TASK BRIEF » Locate all lines with the word "part". Copy them.
━━━━━━━━━━
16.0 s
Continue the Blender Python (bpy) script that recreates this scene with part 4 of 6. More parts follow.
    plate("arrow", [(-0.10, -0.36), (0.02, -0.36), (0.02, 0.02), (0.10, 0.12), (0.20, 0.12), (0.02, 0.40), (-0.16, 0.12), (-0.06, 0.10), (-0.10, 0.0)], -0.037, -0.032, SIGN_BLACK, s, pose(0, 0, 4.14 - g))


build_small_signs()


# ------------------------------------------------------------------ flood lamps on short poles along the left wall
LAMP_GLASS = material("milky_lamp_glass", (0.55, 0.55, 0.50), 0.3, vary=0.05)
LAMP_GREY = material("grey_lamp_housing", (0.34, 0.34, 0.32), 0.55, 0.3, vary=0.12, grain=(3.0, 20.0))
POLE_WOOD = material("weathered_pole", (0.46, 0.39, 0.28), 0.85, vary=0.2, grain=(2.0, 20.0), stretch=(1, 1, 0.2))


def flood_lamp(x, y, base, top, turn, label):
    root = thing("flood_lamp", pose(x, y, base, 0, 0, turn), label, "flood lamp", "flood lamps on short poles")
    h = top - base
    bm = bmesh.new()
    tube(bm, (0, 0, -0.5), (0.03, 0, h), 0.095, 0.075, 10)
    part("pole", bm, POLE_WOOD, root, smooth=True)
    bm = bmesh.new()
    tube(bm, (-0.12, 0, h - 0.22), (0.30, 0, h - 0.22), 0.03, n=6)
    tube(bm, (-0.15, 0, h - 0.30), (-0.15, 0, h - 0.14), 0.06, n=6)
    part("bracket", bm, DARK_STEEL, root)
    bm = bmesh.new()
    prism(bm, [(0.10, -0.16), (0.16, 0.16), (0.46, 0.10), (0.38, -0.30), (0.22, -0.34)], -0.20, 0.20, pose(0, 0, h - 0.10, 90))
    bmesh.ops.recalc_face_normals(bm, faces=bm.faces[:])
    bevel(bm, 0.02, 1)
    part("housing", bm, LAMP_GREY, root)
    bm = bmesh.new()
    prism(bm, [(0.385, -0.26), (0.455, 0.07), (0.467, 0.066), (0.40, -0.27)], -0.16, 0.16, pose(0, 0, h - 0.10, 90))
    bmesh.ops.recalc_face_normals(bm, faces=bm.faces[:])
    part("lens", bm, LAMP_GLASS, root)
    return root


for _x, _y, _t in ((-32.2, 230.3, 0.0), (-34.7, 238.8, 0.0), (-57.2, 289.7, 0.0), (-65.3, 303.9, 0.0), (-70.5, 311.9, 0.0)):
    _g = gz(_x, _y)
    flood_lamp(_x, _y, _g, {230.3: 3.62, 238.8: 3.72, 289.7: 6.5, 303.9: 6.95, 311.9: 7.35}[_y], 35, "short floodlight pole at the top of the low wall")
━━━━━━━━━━
RESPONSE FOR THIS EXERCISE »
Continue the Blender Python (bpy) script that recreates this scene with part 4 of 6. More parts follow.
    part("pole", bm, POLE_WOOD, root, smooth=True)
    part("bracket", bm, DARK_STEEL, root)
    part("housing", bm, LAMP_GREY, root)
    part("lens", bm, LAMP_GLASS, root)